Subsequently, when the extract of persimmon stem (corresponding to hydrogen peroxide 6.8–6.9×10−4 mol/L) was tested on four kinds of bacteria (C. sputorum, B. thetaiotaomicron, B. longum, L. casei), the growth of C. sputorum and B. thetaiotaomicron were inhibited. This growth inhibition was not observed when catalase was added to the persimmon stem extract. Therefore, we propose that hydrogen peroxide generated from the stem of persimmon is primarily responsible for antimicrobial activity against C. sputorum and B. thetaiotaomicron. In contrast, growth inhibition of B. longum and L. casei was not observed with persimmon stem extract.
This result is consistent with the known low susceptibility of B. longum and L. casei to hydrogen peroxide.
In this study, we speculated that the known deodorant, antiseptic, and antibacterial activities of persimmon are all the result of reactive oxygen species. Therefore the identification and quantification of reactive oxygen were examined by means of ESR and peroxalate chemiluminescent method. As a result, it was found that hydrogen peroxide is generated from the persimmon.
The observed concentration of hydrogen peroxide in persimmon extract corresponded to approximately 1.0×10−4 mol/L, a level equivalent to the reactive oxygen species generated from herbal medicines known to have effects in intestinal regulators and anti-diarrheals.
Therefore, the effects of persimmon on eight intestinal bacteria were examined. A control experiment was carried out in a similar manner using a standard hydrogen peroxide solution. As a result, it was found that hydrogen peroxide is generated from persimmon tissues, and the bactericidal activity of persimmon extracts correlated with bacterial sensitivity to hydrogen peroxide.

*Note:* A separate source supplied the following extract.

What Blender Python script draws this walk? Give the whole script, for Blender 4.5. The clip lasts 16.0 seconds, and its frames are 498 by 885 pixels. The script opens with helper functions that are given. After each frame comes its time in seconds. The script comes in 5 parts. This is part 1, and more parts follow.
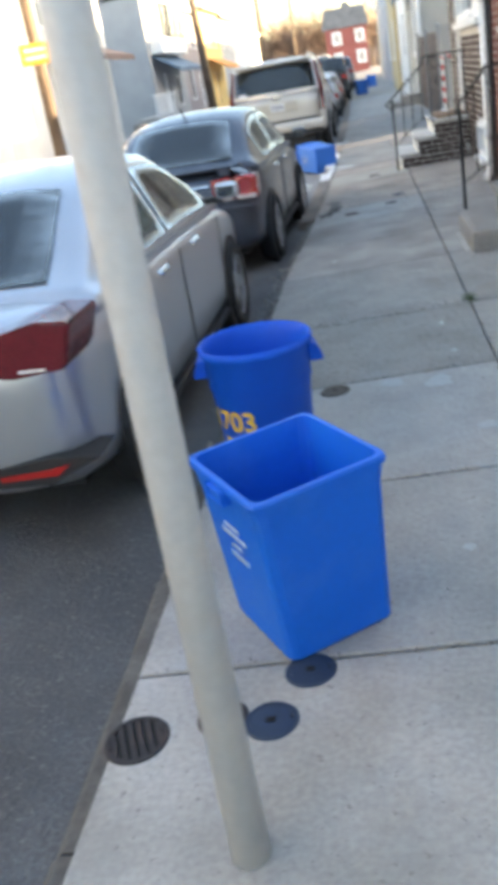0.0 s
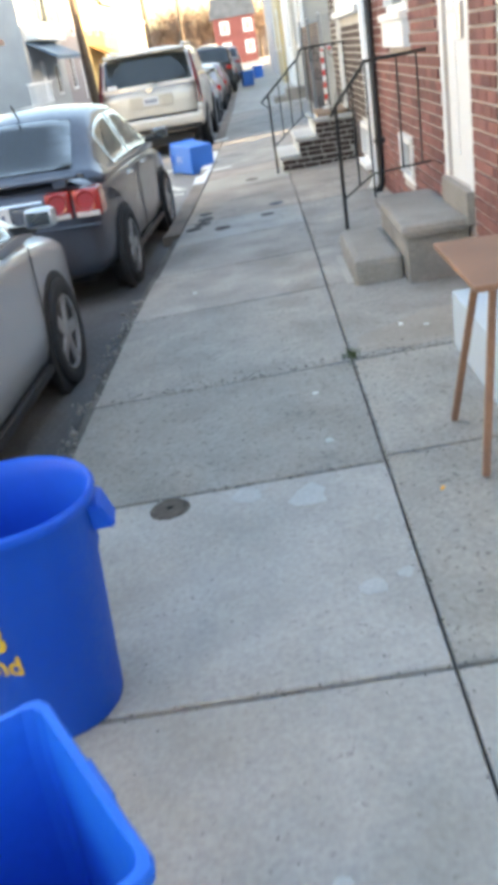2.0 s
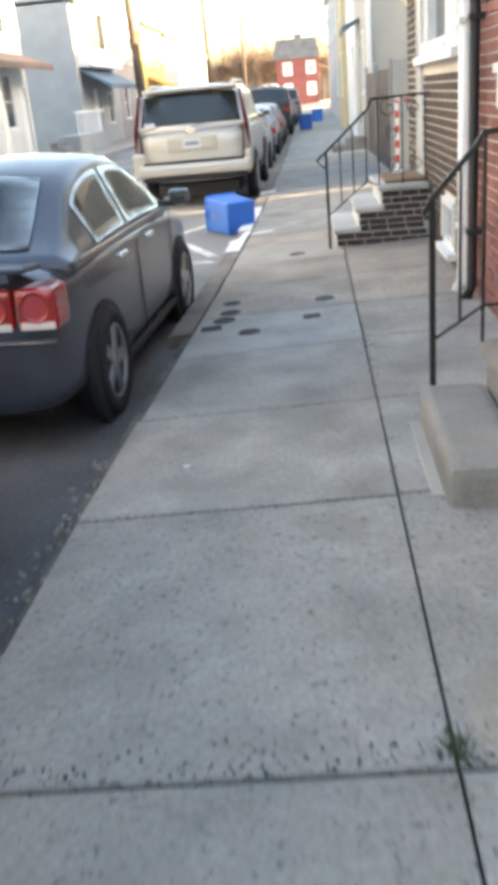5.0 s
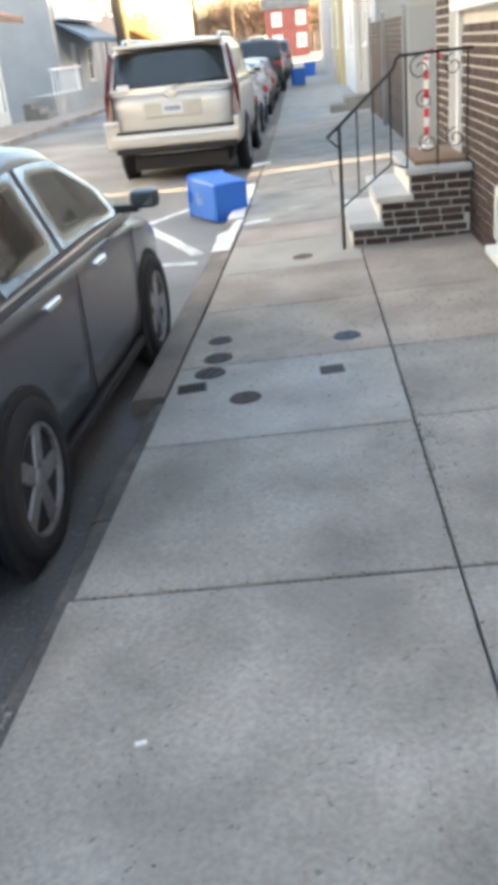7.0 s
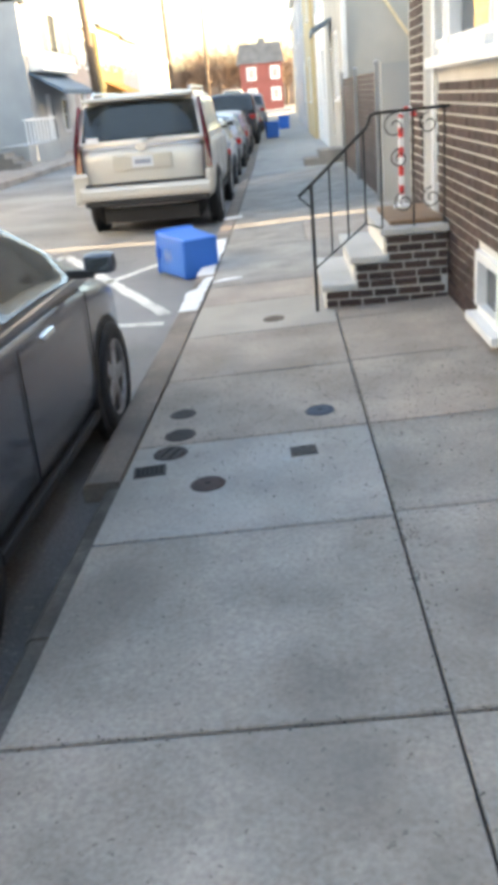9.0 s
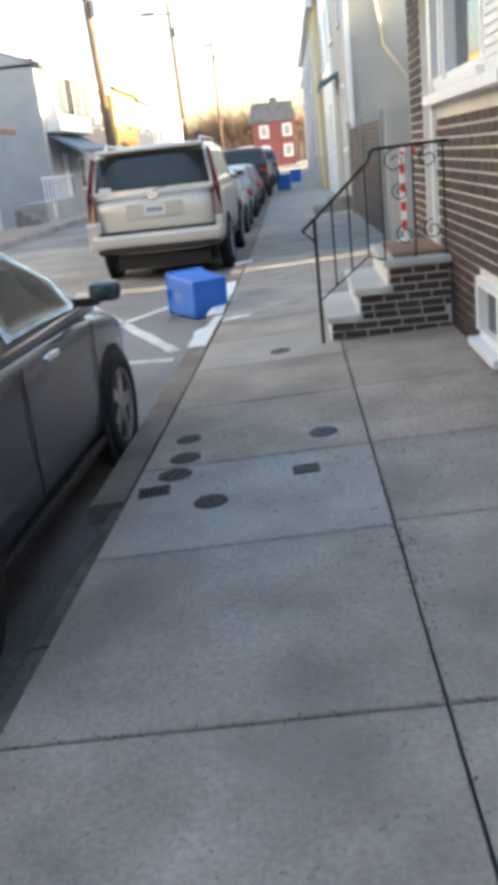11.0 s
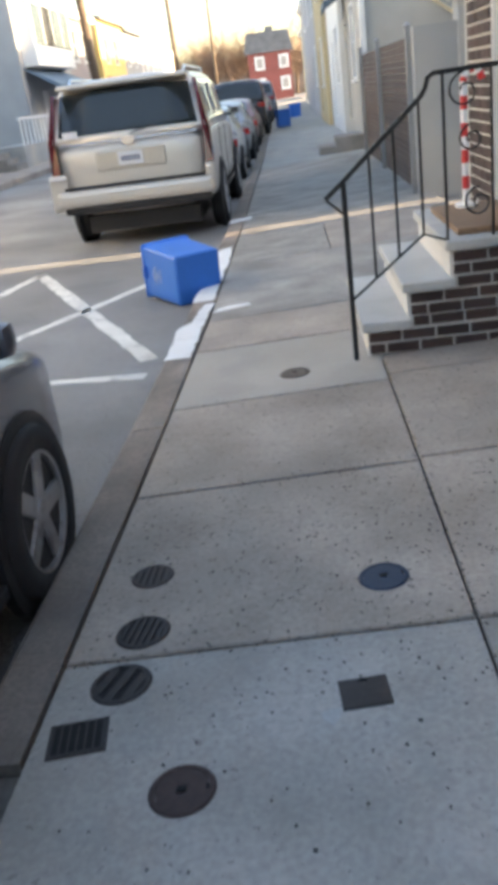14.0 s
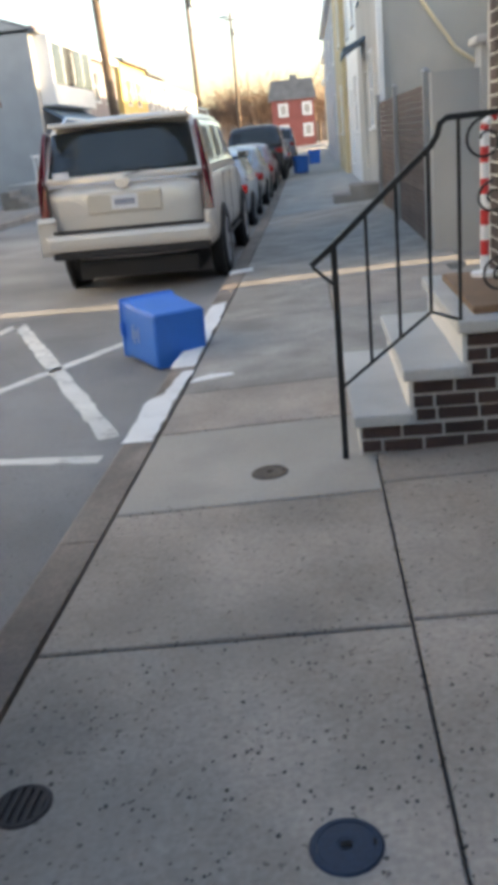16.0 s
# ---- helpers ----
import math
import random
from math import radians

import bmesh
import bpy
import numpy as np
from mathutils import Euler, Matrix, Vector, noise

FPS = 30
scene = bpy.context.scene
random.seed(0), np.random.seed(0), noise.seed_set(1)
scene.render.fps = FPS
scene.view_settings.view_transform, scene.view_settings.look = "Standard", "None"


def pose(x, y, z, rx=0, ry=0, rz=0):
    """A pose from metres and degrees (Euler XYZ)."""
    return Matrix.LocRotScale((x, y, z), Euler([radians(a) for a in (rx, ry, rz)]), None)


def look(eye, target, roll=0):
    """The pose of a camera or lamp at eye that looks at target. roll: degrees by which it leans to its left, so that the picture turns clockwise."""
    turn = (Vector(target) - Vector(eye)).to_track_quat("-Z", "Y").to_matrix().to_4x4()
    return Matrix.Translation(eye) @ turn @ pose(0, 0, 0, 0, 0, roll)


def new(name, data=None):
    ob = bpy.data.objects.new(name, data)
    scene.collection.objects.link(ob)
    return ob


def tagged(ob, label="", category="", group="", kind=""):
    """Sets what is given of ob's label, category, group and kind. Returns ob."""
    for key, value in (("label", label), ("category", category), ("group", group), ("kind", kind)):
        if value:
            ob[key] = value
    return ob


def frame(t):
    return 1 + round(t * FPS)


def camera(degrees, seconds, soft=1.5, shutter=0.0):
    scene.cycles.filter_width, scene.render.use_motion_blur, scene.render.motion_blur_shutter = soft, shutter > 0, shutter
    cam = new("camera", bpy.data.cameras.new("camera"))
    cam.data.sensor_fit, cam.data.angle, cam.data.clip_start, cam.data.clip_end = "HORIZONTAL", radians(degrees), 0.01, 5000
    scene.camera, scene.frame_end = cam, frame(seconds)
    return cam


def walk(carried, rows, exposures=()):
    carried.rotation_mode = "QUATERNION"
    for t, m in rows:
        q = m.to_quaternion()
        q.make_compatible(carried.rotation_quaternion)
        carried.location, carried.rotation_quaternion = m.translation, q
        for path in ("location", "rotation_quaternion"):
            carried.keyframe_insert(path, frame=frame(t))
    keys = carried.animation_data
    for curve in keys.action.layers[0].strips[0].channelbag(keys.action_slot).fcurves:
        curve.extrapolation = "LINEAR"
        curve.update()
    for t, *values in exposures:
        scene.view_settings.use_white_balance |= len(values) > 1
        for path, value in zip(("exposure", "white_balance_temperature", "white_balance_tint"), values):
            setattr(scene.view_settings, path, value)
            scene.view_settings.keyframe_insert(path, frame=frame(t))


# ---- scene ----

L. casei, E. faecalis, S. thermophilus, and B. longum, which are known to contribute to the maintenance of homeostasis in the gut, exhibited low susceptibility to hydrogen peroxide. E. coli (associated with diarrhea), S. aureus and C. sputorum (associated with food poisoning), and B. thetaiotaomicron (associated with opportunistic infections) exhibited greater susceptibility to hydrogen peroxide. Notably, cultures of E. coli and S. aureus were sterilized by exposure to persimmon leaf extract. E. faecalis, L. casei, and B. longum, which have lower susceptibility to hydrogen peroxide, were less susceptible to the bactericidal activity of the extracts of persimmon stem and leaf.
On the other hand, the extract of persimmon leaf exhibited more potent antibacterial activity against S. thermophilus than attributable solely to hydrogen peroxide, suggesting that another component of persimmon leaf extract contributes to antibacterial activity against this species.
Direct medical efficacy of persimmon itself is difficult to explain. However, we propose that hydrogen peroxide generated from the persimmon affects the balance of bacteria in the intestine, in turn altering intestinal regulation. Given that persimmon is grown all over the country, the use of a tissue (leaf) that is not itself edible is expected to provide a useful resource.